Beyond the graphics, Armbruster’s prose is much more exact in explaining the sometimes obtuse matter of bio-kinetic principles. On the matter of organization . . . from cover to cover and from the listing of and excellence of its illustrations to its extensive index and its detailed analysis of stroke and dive, this book separates itself from previous books and opened the door, so-to-speak, for later coaching scientists to pursue the challenges associated with addressing modern research standards in print The first man to take on that challenge in the so-called modern era was James “Doc” Counsilman, the legendary college and Olympic coach at the University of Indiana.
Counsilman’s first book, The Science of Swimming published in 1968,initiated a whole series of books under his authorship, including The New Science of Swimming, and The Competitive Swimming Manual. While pursuing a doctorate degree in physiology at the University of Iowa, Counsilman fell under the spell of Iowa swim coach Dave Armbuster. Counsilman’s initial writings on the sport evolved from an emulation of Armbuster’s research methods but gradually expanded into what could only be called uncharted territory. Most importantly, perhaps, he found a way to explain complicated scientific principles associated with the sport in language that even non-coaches could understand. Although not the first to do so, his attention to the matter of filming swimmers underwater became a universally accepted practice by swim coaches everywhere and anywhere there was a pool with underwater windows. His contributions to the ideas of creating a pace clock to govern interval training sets, as well as his deliberations on the matter of lift vs drag in swimming was just a small part of that “unchartered territory” I mentioned a moment ago. Taken as a singular body of work, Counsilman’s books dominated the market and readership of swim coaches for almost a quarter of a century. What we are left with here is an echoing of “Doc” said this or “Doc” said that, or “Doc” did it that way, in short, the mantra of coaches everywhere.
Finally we come to Ernie Maglischo and his comprehensive guide to Swimming Faster series of books. To begin with, the immensity and degree of scientific expertise in these books, and how that expertise is presented is readily apparent. Swimming Faster is simply bigger, better-bound, fuller, more complete and exact, and more widely referenced and indexed than any previous volume in the literature of swimming science. For the most part, the books in this series are divided into three parts. Part I devotes itself to the notion of propulsive swimming and the mechanics therein: stroke, starts, turns, finishes, etc. Part II focuses on ancillary considerations applied to the physiology of training swimmers: i.e. energy metabolism, oxygen consumption, anaerobic threshold conditioning, as well as an examination of the parameters involved in planning the swim season. Part III addresses other aspects of training: pacing for all distances and strokes, warm-up, nutrition, etc.. The books conclude with a short sub-section entitled “Evaluating Body Composition.” Collectively, Maglischo’s narratives are chocked full of tables, graphs, photographs, and even a drawing or two, but, for my money, the drawings fall short of the magnitude of Professor Allen’s depictions in the Armbruster book.
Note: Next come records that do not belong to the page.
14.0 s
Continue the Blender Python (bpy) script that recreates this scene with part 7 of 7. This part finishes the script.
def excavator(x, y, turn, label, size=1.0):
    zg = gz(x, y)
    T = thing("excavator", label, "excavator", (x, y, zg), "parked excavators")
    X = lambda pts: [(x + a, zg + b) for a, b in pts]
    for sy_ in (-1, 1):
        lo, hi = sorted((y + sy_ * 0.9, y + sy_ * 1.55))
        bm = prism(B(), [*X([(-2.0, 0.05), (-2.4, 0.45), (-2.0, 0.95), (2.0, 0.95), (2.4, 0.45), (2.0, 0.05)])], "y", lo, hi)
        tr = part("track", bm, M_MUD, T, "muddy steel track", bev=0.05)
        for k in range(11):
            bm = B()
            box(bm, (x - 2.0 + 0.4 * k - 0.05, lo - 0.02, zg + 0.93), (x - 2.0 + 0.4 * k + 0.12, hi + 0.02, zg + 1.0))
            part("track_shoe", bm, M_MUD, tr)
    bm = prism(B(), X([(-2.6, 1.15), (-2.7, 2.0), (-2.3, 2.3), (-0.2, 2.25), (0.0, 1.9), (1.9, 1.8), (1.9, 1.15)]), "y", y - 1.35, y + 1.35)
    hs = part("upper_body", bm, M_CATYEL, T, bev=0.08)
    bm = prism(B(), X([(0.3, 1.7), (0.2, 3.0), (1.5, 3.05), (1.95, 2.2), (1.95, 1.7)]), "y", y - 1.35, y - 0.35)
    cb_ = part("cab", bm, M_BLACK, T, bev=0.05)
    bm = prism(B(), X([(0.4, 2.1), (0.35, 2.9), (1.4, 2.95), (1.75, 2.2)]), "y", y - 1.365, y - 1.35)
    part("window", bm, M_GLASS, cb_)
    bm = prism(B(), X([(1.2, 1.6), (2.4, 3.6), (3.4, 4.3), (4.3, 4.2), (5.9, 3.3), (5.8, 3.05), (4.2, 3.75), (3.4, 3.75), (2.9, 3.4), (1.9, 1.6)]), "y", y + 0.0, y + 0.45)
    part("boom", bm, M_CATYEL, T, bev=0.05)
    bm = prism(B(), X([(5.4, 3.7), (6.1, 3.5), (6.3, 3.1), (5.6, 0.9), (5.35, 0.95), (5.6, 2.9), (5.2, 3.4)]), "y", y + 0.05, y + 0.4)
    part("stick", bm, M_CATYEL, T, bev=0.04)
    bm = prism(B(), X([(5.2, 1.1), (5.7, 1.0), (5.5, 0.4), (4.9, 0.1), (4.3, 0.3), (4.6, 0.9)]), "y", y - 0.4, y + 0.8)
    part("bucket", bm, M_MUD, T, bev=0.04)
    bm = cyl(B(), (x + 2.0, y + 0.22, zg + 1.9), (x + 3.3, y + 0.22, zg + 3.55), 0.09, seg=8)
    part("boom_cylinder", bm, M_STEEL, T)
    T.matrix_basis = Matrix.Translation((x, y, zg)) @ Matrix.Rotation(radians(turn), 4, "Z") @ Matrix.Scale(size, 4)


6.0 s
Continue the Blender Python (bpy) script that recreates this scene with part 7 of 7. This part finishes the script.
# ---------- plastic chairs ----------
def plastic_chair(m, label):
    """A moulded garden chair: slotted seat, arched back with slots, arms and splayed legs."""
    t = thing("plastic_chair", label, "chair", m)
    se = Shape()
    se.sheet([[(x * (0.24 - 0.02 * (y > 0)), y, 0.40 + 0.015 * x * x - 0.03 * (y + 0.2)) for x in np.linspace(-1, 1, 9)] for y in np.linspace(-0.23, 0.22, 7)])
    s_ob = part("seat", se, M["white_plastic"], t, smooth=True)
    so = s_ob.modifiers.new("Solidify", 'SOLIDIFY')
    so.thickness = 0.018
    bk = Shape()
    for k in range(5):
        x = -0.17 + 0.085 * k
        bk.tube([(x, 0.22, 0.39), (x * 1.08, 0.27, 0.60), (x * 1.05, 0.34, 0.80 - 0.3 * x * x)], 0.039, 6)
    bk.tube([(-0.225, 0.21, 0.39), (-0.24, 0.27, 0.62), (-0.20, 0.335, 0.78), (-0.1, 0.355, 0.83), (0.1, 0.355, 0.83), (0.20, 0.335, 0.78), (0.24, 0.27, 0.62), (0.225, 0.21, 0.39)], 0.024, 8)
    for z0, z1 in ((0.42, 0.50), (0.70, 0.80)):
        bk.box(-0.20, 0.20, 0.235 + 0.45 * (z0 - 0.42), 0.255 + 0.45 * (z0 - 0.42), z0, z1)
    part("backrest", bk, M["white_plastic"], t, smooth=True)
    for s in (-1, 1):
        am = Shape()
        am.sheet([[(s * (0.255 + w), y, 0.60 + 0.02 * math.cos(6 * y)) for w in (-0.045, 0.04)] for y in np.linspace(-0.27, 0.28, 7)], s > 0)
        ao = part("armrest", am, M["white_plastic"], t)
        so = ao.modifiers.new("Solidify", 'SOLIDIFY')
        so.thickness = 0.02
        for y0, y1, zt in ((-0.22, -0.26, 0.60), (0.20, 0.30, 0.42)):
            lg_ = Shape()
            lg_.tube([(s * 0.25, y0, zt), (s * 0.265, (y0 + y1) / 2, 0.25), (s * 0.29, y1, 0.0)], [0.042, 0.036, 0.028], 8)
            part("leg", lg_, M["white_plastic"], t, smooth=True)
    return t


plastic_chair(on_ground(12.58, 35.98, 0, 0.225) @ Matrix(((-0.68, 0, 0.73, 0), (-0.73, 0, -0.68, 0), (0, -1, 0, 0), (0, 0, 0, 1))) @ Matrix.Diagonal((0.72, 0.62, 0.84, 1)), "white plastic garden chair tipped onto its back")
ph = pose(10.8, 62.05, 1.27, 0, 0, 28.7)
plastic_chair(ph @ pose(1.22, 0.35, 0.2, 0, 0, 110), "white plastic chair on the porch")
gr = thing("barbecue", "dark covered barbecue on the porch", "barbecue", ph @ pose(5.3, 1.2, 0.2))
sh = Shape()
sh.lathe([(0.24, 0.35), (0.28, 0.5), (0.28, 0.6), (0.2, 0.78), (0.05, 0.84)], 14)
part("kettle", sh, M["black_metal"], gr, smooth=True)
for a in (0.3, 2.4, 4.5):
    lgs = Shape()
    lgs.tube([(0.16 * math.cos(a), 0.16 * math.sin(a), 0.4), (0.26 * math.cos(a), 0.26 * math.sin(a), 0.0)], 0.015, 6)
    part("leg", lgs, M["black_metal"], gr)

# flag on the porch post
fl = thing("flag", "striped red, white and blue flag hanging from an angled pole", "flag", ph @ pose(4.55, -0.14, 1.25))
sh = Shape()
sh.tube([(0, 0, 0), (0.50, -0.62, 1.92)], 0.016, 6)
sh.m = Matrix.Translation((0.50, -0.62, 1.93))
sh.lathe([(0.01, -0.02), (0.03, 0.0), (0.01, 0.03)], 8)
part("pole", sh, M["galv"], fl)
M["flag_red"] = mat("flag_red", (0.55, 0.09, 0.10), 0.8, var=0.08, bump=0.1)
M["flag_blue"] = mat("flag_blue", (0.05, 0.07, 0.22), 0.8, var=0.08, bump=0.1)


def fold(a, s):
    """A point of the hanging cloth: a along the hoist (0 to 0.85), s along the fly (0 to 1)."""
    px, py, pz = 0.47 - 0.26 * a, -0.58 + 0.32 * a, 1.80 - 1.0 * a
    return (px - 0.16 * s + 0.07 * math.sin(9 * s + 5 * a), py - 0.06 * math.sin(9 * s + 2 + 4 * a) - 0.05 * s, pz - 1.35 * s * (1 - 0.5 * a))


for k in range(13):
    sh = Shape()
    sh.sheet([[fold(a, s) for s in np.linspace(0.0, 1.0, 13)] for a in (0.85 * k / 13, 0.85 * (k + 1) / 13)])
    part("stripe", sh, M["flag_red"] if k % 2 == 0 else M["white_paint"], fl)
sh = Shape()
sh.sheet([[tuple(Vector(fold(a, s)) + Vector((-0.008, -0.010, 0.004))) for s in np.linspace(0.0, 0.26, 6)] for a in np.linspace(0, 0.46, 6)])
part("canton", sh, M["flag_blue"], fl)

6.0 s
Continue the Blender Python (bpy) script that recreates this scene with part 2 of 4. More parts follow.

Examining these books in a line is an interesting exercise. As you would expect, they increase in size incrementally. The oldest and shabbiest in my collection is the 1924 Corsan book. Its binding barely holds its pages together, a testimony of sorts to its almost century year-old existence. Furthermore, on the inside of the front cover is an ownership stamp, bearing a picture of a stately, columned-building, identified as the Library of The Ohio State University. Long over-due, I might add, from its September, 1932 return date. But where did it come from and how did it find its way to me? The only answer I can come up with after all these years is probably that it was given to me by my revered friend and once mountain-climbing companion, Bruce Bennett, venerable Ohio State University sports history professor and author of the widely circulated and much studied History of World Sport. Bruce Bennett died several years ago, but my many memories of him live on in my mind’s eye and on my bookshelf, as does the awareness of the other coach/authors I have mentioned in this review.